Agile and Employee engagement surveys

Agile and Annual employee engagement surveys

Annual Employee engagement surveys are dead, proclaimed headlines. Yet they continue to exist all around us, growing at the rate of 13.5% to become a 346 MUSD industry by 2025. Only 22% of companies benefit from their surveys , yet attempts to find alternatives have backfired. Companies attempting to sense engagement leveraging Technology have faced a backlash. From Invasion of privacy, to snooping on employees and more. Is there a better way to sense employee engagement & co-create the change? Will Agile be the solution to annual employee engagement surveys? Would an Agile way of working bring about the change in behaviour being sought?

Annual Employee Engagement Surveys.

Over the years employee surveys have indeed changed shape and form. From a cumbersome 60 questions annual exercise to a crisper and frequent version. From being paper based to online and now mobiles. Yet Annual employee engagement surveys struggle with many handicaps. (1) Delayed sharing of results, if ever (2) Lack of perceived change even after feedback . (3) Lack of engagement and ownership among employees. Employees often feel cut off from the process and think it is the management’s job alone to fix things.

This study sums up the issues with Annual employee engagement surveys quite well.

Technology as an alternative.

Rapid advances in technology encouraged companies to sense engagement. They began to sense engagement through Mood recognition technologies and facial recognition software. Studying the digital footprint of employees (through emails, sites visited) to predict behaviour. Crawling the social media platforms to study interactions and thereby sense employee engagement.

Watching every move an employee makes leads to many discomforting results. (1) The Hawthorne effect, where people change behaviour when they are under watch. (2) Lack of privacy when Algorithms tell bosses how you are feeling. Technology also struggles in its ability to change behaviour, without thought through interventions.

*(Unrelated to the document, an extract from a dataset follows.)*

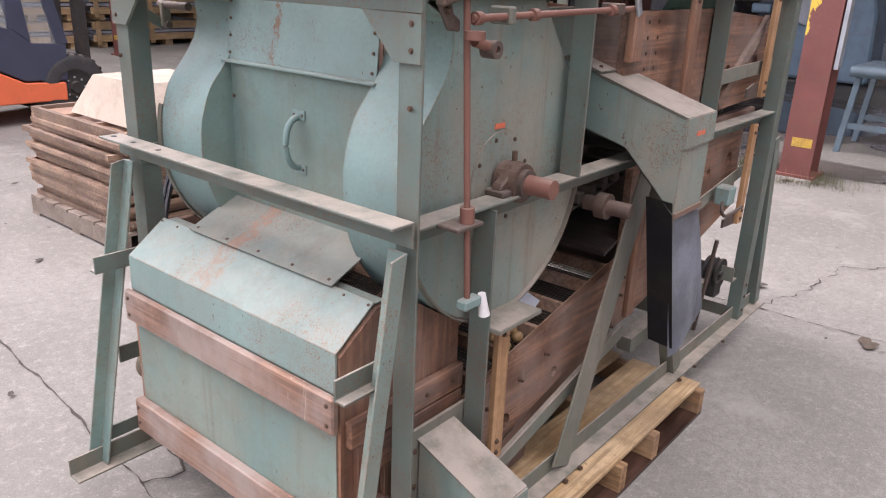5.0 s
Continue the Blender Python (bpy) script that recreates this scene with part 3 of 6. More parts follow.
    bmesh.ops.solidify(bm, geom=bm.faces[:], thickness=0.0012)
    part("tape", bm, TAPE, duct, "crumpled silver tape band")
    # crimped collar
    bm = bmesh.new()
    m = 168
    rr = []
    for o, amp, grow in ((0.004, 0.0, 0.0), (0.018, 0.0006, 0.0005), (0.026, 0.0016, 0.0), (0.060, 0.0020, 0.0)):
        rr.append([bm.verts.new(base + ax * o + (pe * math.cos(k) + e2 * math.sin(k)) * (0.1385 + grow + amp * (1 if i % 2 else -1))) for i, k in ((i, 2 * math.pi * i / m) for i in range(m))])
    for a, b in zip(rr, rr[1:]):
        for i in range(m):
            bm.faces.new((a[i], a[(i + 1) % m], b[(i + 1) % m], b[i]))
    bmesh.ops.solidify(bm, geom=bm.faces[:], thickness=0.0012)
    part("collar", bm, CRIMP, duct, "rusty crimped sheet collar")
    bm = bmesh.new()
    rr = []
    for o, amp in ((-0.003, 0.0), (0.012, 0.0), (0.022, 0.0016), (0.0595, 0.0020)):
        rr.append([bm.verts.new(base + ax * o + (pe * math.cos(k) + e2 * math.sin(k)) * (0.1348 + amp * (1 if i % 2 else -1))) for i, k in ((i, 2 * math.pi * i / m) for i in range(m))])
    for a, b in zip(rr, rr[1:]):
        for i in range(m):
            bm.faces.new((a[i], b[i], b[(i + 1) % m], a[(i + 1) % m]))
    bmesh.ops.solidify(bm, geom=bm.faces[:], thickness=0.0012)
    part("spout_lining", bm, RUST_INSIDE, duct)
    part("inner_seam", lathe(base.lerp(c0, 0.16), ax, [(0.124, 0), (0.130, 0), (0.130, 0.005), (0.124, 0.005)], 40), RUST_INSIDE, duct)
    part("damper", lathe(base.lerp(c0, 0.45), (ax + e2 * 0.15).normalized(), [(0, 0), (0.104, 0), (0.104, 0.003), (0, 0.003)], 36, closed=False), RUST_INSIDE, duct)
    part("duct_seam", beam((0.179, d0 - 0.002 if s > 0 else d1 + 0.002, 1.643), (-0.015, d0 - 0.002 if s > 0 else d1 + 0.002, 1.447), 0.003, 0.006, up=(0, 1, 0)), SEAM_RUST, duct)

# the panel, door and lower cap between the housings
YA, YB = 0.249, W - 0.239
panel = part("front_panel", strip([(0.150, 1.196), (0.170, 1.40)], YA, YB, 0.003), PANEL_GREEN, cleaner, "faded green front panel with a rust streak")
bm = []
for i in range(5):
    z = 1.212 + i * 0.039
    for yy in (YA + 0.012, YB - 0.012):
        bolt((0.146 + (z - 1.196) * 0.098, yy, z), (-1, 0, 0.1), 0.0042, 0.003, bm)
part("panel_bolt", bm, BOLT, panel)
# black discs on the bar give the dark of open bolt holes
for i, (hx, hy0) in enumerate(((-0.045, 0.968), (-0.045, 0.876), (-0.045, 0.768))):
    part("bolt_hole", lathe((hx, hy0, 0.9955), (0, 0, 1), [(0, 0), (0.007, 0), (0.007, 0.0015), (0, 0.0015)], 12, closed=False), RUBBER, cleaner)
door = part("access_door", box(0.148, 0.152, YA, YB, 0.82, 1.190), GREEN, cleaner, "flat green steel access door with a pull handle")
part("door_ledge", box(0.128, 0.156, YA - 0.010, YB + 0.002, 1.190, 1.196), GREEN_LIGHT, door, bevel=0.0015)
hy = 0.488
part("door_handle", pipe_line(spline([(0.146, hy, 1.092), (0.128, hy, 1.088), (0.112, hy, 1.069), (0.106, hy, 1.035), (0.112, hy, 1.001), (0.128, hy, 0.982), (0.146, hy, 0.978)], 5), 0.0075, 10), GREEN_LIGHT, door, smooth=True)
for hz in (1.097, 0.973):
    part("handle_plate", box(0.144, 0.148, hy - 0.021, hy + 0.021, hz - 0.011, hz + 0.011), GREEN_LIGHT, door, bevel=0.001)
bm = []
for hz in (1.097, 0.973):
    for d in (-0.014, 0.014):
        bolt((0.144, hy + d, hz), (-1, 0, 0), 0.004, 0.002, bm)
for yy, zz in ((YB - 0.02, 1.11), (YA + 0.02, 1.12), (YA + 0.02, 0.90)):
    bolt((0.148, yy, zz), (-1, 0, 0), 0.006, 0.004, bm)
part("door_bolt", bm, BOLT, door)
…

Building a culture of Reflection and Engagement.

Technology does score over annual engagement surveys in being pervasive and immediate.However it does not lead to engagement by itself. Technology and surveys lack in their ability to induce reflection and behaviour change among employees. Enter Rituals. Rituals help lasting change in individuals and teams. If a team has a ritual built around collective reflection,open feedback and conversation, the chances for it to become a way of life are higher. With Agile, that is precisely the case! Teams need a ritual built into their daily routines to help them identify areas of change as they work. Individuals are also best placed to reduce the friction they are creating, once aware. The Agile way of working recommends reflection as one of the key principles.

Rituals that pause teams and help them reflect are invaluable in organisations today. But introducing rituals without doing the hard-work of building the right mindset within teams, won’t take us very far. Hence the Agile manifesto recommends a mindset which values Individuals and interactions . Where transparency and conversations are the dominant way of working in teams. Rituals and mindsets will need to go hand in hand. Each reinforcing the other. Hence possibly making agile the solution to annual employee engagement surveys.

How does Agile win over employee engagement surveys?

Organisations today need a more systemic way of sensing feedback. They also need an organic way of finding things to improve and mobilising teams towards it. The Agile Manifesto offers a framework and mindset of seeking feedback and improving on it.

Agile also scores over employee engagement surveys by creating ownership within team members. Teams identify improvements and go on to incorporate them from the next sprint. This helps employees experience the change they wished to see, thereby enhancing engagement.

The agile mindset will ensure reflection is not a blame game. It is much rather a means to find out what went well and what can be better, in an iterative manner.

Three ways to incorporate reflection in your teams

Sure your team has not yet moved to the sprint based way , iterative way of working. That does not mean you cannot incorporate reflection into the everyday work of your teams.

Here are three recommendations to incorporate reflections in your teams

1) Ask each team member to check-in their mood at the end of every team call.

A weekly team call is the norm in most teams, if not more . At the end of every call ask each team member to describe how they are feeling in one word. Do not jump in to reprimand or call the team member out for any negative words. You will effectively shut down any open sharing thereafter. However if you do notice a trend with the same employee over a period, do schedule a one on one to help.

2) Debrief document at the end of every deliverable.

Even if your team is not working in sprints, debriefing at the end of each deliverable is a good reflective practice. Ask each team member to identify what went well, what can go better. Also the improvements and ideas they wish to incorporate for next time. Creating a document with the debrief and sharing with all is best.

3) One small change that will positively impact a majority of their tasks

Ask team members to identify one small change that will positively impact a majority of their tasks. Get the team to incorporate the change. You could do this once a month or quarter. A weekly or a fortnightly reflection is better for the memory is fresh!

Employee engagement is not the same thing as engaging employees. Employee engagement is the outcome of actively engaging employees through a strategy that drives improved performance. To really boost company performance, you need to create workplace experiences that employees love. And that requires more than putting together a survey to measure employees’ level of engagement. It means creating changes in the way they experience work itself.